I’ve been leading people since March 3, 1980, the day I got the title Big Sister--and my little brother born that day was just the first of seven younger siblings who would come along. (To answer some common questions: there are no multiples. Four boys, four girls.) That is when my leadership started, and it hasn’t stopped since.

I’ve led in paid and unpaid positions. I’ve led in situations with formal authority as well as in situations where I have had no authority of any kind, and had to rely on influence. I’ve led large teams through many layers, and individuals that ran the gamut from World Class Rock Star to… not so much. I’ve led teams, steering committees, schools, networks, volunteer councils, task forces… if there was a book for kids on the ABCs of leadership I could write it (A is for Agenda, B is for Buy-In…).

No matter what the context, one fundamental truth comes back again and again: people want to be good at their jobs. Whether that is my 8 year old daughter’s job of loading the dishwasher after dinner,  the principal working to ensure 100% of their students head to college or the PTA meeting their annual fundraising goal, everyone wants to be successful. Everyone brings their own baggage to it, and how people can define success can vary widely but everyone wants to be good at what they do.

The question leaders are constantly facing is: how do we make our people successful? Because it changes over time, this can be vexing. Last year’s star saleswoman is in a slump this year. Becoming a father has presented the Rising Rockstar with new work-life balance tension. There’s technical and quantitative success, but that’s not enough: there’s also the feeling of being on a mission greater than yourself, or being part of a community. You can get the structure and systems right but still have a not-great culture--or you can have a great culture, but work would be so much better if the responsibilities were clearer, or the policies more equitable. The landscape is ever-shifting, presenting many challenges.

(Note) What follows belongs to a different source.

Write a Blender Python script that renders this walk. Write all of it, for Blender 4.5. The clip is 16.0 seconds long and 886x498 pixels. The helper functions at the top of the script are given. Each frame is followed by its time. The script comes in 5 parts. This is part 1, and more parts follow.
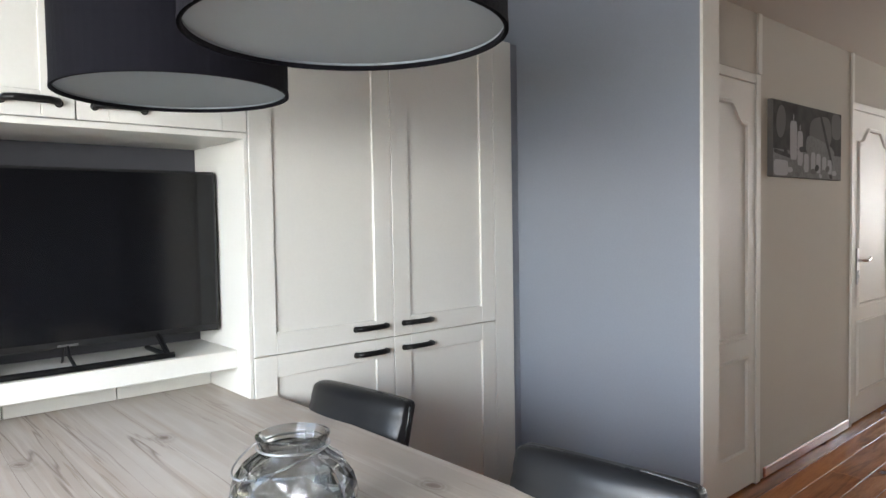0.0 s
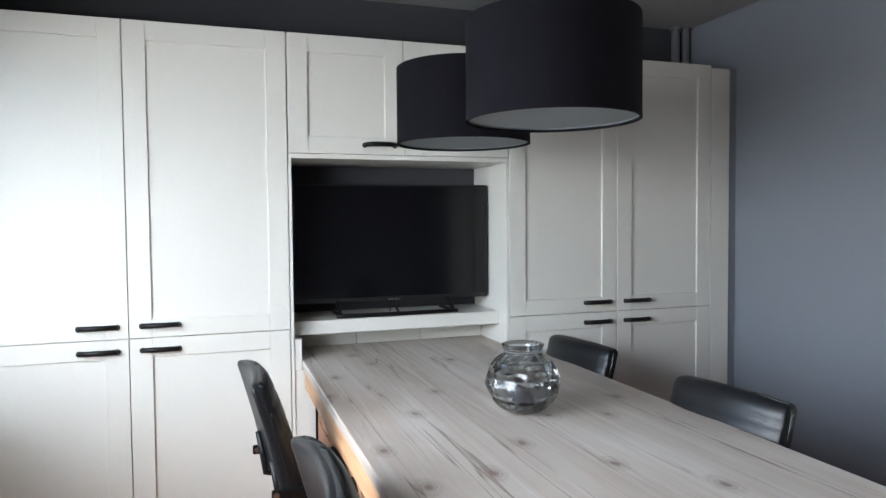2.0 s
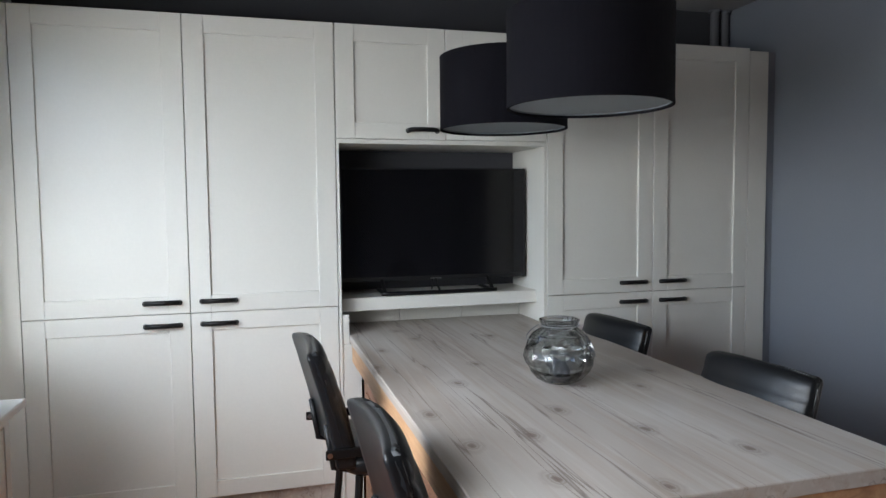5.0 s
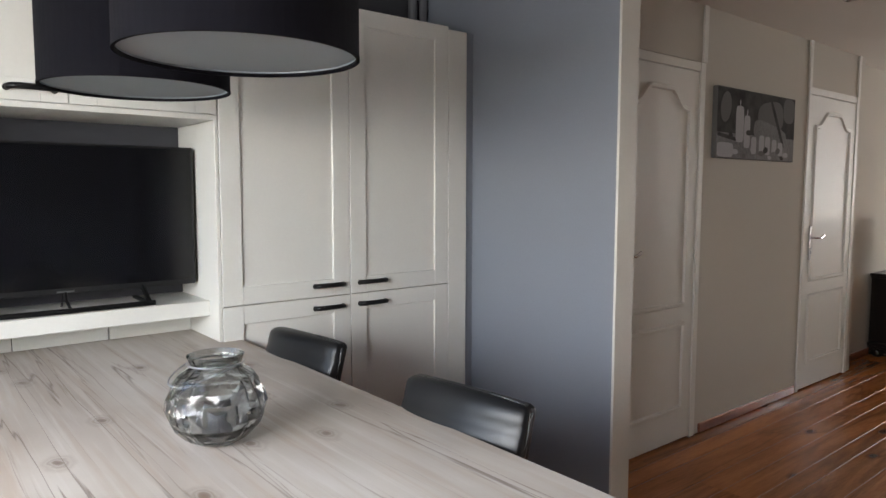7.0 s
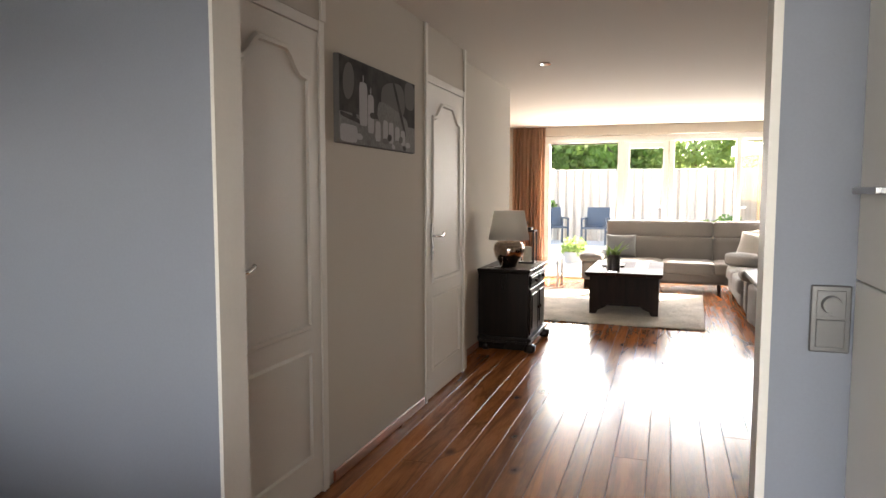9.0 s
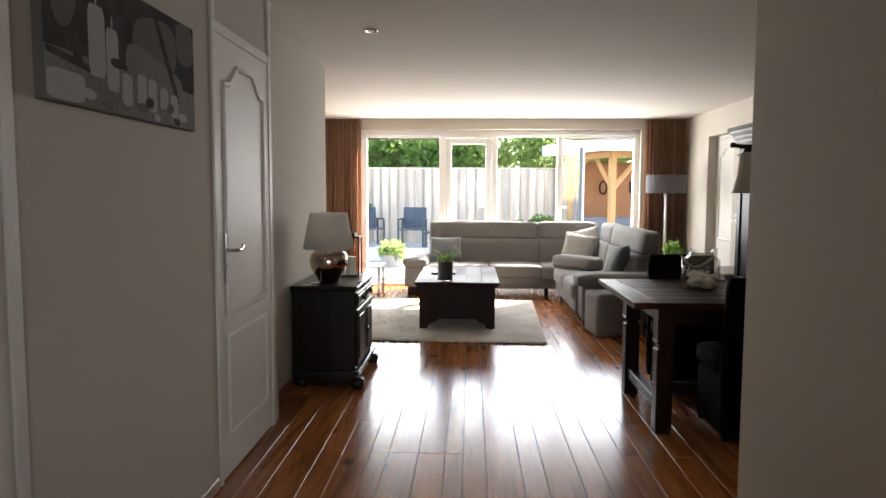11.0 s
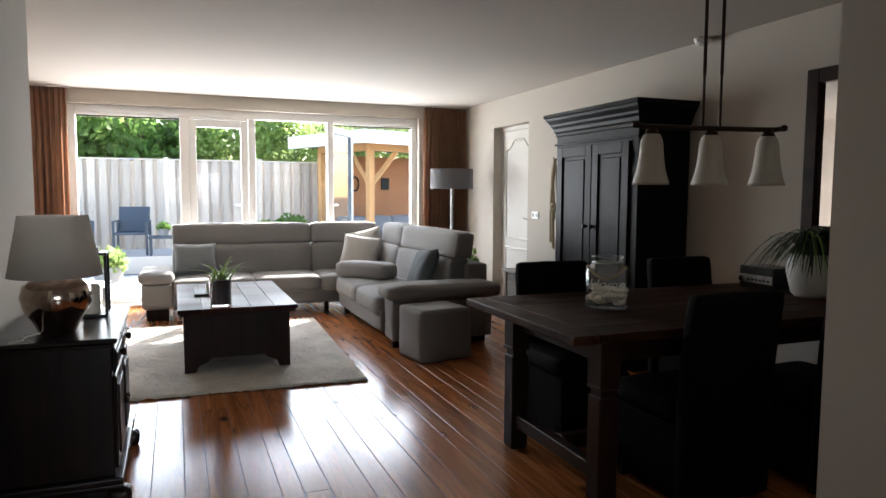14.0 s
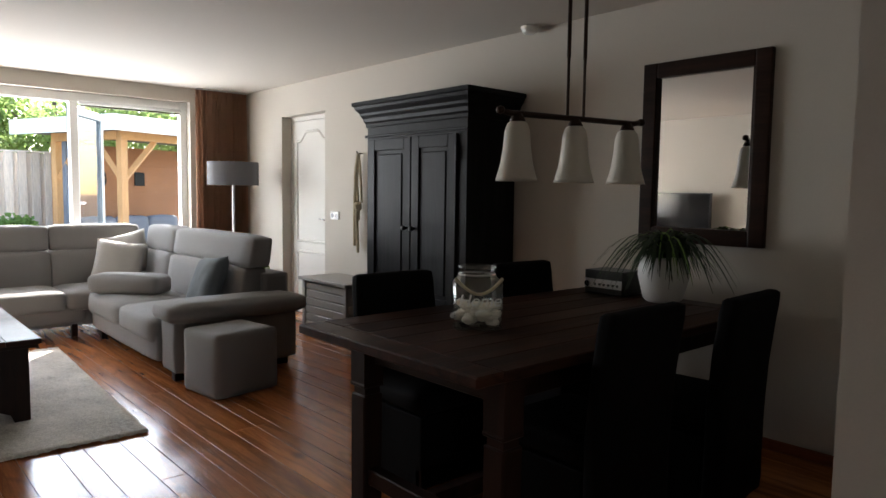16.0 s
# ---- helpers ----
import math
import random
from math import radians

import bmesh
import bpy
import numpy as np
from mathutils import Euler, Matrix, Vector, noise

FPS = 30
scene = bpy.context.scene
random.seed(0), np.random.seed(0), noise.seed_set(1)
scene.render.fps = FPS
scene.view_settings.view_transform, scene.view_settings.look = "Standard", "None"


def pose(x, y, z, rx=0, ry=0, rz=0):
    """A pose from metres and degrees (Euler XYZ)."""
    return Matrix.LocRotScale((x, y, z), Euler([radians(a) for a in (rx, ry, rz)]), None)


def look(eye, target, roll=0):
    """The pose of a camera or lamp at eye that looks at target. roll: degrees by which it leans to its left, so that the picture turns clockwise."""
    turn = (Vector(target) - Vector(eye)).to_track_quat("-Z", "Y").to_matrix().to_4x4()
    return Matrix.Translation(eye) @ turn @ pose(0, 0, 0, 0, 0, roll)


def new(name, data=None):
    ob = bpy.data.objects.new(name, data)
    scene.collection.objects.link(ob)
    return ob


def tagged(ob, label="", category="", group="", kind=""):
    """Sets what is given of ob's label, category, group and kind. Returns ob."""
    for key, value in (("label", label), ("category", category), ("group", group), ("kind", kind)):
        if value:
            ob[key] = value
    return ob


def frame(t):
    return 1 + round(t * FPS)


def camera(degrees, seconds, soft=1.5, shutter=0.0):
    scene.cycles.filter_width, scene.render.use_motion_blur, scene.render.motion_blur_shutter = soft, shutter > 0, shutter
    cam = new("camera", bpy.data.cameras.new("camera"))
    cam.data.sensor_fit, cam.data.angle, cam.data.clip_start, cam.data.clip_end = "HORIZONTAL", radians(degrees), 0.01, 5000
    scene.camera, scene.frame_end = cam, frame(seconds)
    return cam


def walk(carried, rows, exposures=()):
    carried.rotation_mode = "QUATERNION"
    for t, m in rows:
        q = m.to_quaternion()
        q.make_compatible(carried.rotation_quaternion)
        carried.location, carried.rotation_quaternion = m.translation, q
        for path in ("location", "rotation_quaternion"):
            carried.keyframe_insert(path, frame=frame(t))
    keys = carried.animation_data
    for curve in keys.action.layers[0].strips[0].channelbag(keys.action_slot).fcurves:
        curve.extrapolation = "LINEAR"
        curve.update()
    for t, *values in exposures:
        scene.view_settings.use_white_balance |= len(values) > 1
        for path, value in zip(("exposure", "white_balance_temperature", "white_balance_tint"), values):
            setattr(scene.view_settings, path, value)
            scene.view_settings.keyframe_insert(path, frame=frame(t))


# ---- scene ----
cam = camera(66.3, 16.0)
PATH = [
    (0, (0.413, 0.084, 1.435), (1.73, 1.588, 1.35), -1.0),
    (0.5, (0.306, -0.167, 1.464), (1.491, 1.441, 1.363), -1.0),
    (1, (0.232, -0.427, 1.459), (1.27, 1.28, 1.365), -0.6),
    (1.5, (0.163, -0.601, 1.465), (0.99, 1.218, 1.376), -0.5),
    (2, (0.09, -0.761, 1.439), (0.726, 1.133, 1.358), -0.5),
    (2.5, (-0.005, -0.907, 1.436), (0.514, 1.023, 1.352), -0.6),
    (3, (-0.065, -0.967, 1.473), (0.373, 0.981, 1.363), -0.5),
    (5.5, (0.125, -0.81, 1.43), (0.743, 1.088, 1.287), -0.6),
    (6, (0.24, -0.695, 1.44), (1.05, 1.128, 1.288), -0.4),
    (6.5, (0.32, -0.58, 1.44), (1.33, 1.138, 1.28), -0.3),
    (7, (0.414, -0.412, 1.445), (1.675, 1.13, 1.274), 0.1),
    (7.5, (0.545, -0.254, 1.388), (2.078, 1.021, 1.237), -0.1),
    (8, (0.745, -0.137, 1.398), (2.441, 0.912, 1.241), -0.1),
    (8.5, (0.985, 0.029, 1.394), (2.788, 0.88, 1.233), 0.0),
    (9, (1.247, 0.179, 1.403), (3.138, 0.808, 1.238), 0.1),
    (9.5, (1.555, 0.243, 1.388), (3.496, 0.696, 1.223), 0.2),
    (12, (2.792, 0.818, 1.393), (4.776, 0.641, 1.223), 0.2),
    (12.5, (3.033, 0.968, 1.385), (4.997, 0.634, 1.213), 0.2),
    (13, (3.343, 1.014, 1.36), (5.278, 0.535, 1.195), 0.2),
    (13.5, (3.615, 1.038, 1.341), (5.516, 0.439, 1.177), 0.3),
    (14, (3.906, 1.056, 1.35), (5.76, 0.324, 1.185), 0.3),
    (14.5, (4.165, 1.064, 1.334), (5.945, 0.167, 1.168), 0.6),
    (15, (4.395, 1.026, 1.334), (6.086, -0.03, 1.172), 0.65),
    (15.5, (4.602, 1.02, 1.338), (6.19, -0.185, 1.178), 0.8),
    (16, (4.755, 1.012, 1.334), (6.247, -0.31, 1.173), 0.8),
]
EXPOSURES = [(0.0, 3.9, 6800, 12), (0.5, 3.95, 6850, 12), (1.0, 3.47, 6600, 12), (1.5, 3.27, 6450, 11), (2.2, 3.02, 6400, 11), (3.2, 2.57, 6450, 11), (5.5, 2.67, 6500, 11), (6.5, 3.25, 6800, 12), (7.0, 3.45, 7000, 14), (7.5, 3.95, 7300, 16), (8.0, 3.8, 7500, 17), (8.5, 3.57, 7600, 16), (9.0, 3.5, 7500, 15), (9.5, 3.12, 7400, 14), (12.0, 2.88, 6500, 11), (13.0, 2.63, 6450, 11), (14.0, 2.68, 6350, 11), (16.0, 2.68, 6400, 11)]
walk(cam, [(t, look(eye, target, roll)) for t, eye, target, roll in PATH], EXPOSURES)

# ---- world, sun, large lights ----
SUN_ELEV, SUN_AZ = radians(34), radians(-43)
world = bpy.data.worlds.new("sky_world")
scene.world = world
world.use_nodes = True
wn = world.node_tree.nodes
sky = wn.new("ShaderNodeTexSky")
sky.sky_type, sky.sun_disc = "NISHITA", False
sky.sun_elevation, sky.sun_rotation = SUN_ELEV, radians(90) - SUN_AZ
world.node_tree.links.new(sky.outputs[0], wn["Background"].inputs[0])
wn["Background"].inputs[1].default_value = 0.15
sun_data = bpy.data.lights.new("sun", "SUN")
sun_data.energy, sun_data.angle, sun_data.color = 5.0, radians(0.6), (1.0, 0.95, 0.87)
sun_lamp = new("sun", sun_data)
sun_way = Vector((math.cos(SUN_AZ) * math.cos(SUN_ELEV), math.sin(SUN_AZ) * math.cos(SUN_ELEV), math.sin(SUN_ELEV)))
sun_lamp.matrix_world = look(sun_way * 30, (0, 0, 0))


def window_light(name, eye, target, sx, sy, power, color):
    d = bpy.data.lights.new(name, "AREA")
    d.shape, d.size, d.size_y, d.energy, d.color = "RECTANGLE", sx, sy, power, color
    ob = new(name, d)
    ob.matrix_world = look(eye, target)
    return ob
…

“How do you make people successful?” is one of my favorite questions to wrestle with, and yet I found that when I was in the thick of my CEO life it was sometimes challenging to see the forest for the trees. Bringing in a fresh, outside perspective was incredibly valuable to making sure that people were successful---and then, building on that, they were happy, engaged, and staying with us.

Now, as I think about how to make a difference in the world, the idea of helping mission-driven organizations maximize their people motivates me--because that’s a question I love to answer, which I have a track record of exceptional results in and which is one which, when answered consistently, helps, to paraphrase Dr. King “bend the arc of the moral universe towards justice.” It’s a powerful question: how often do you think about it, and why?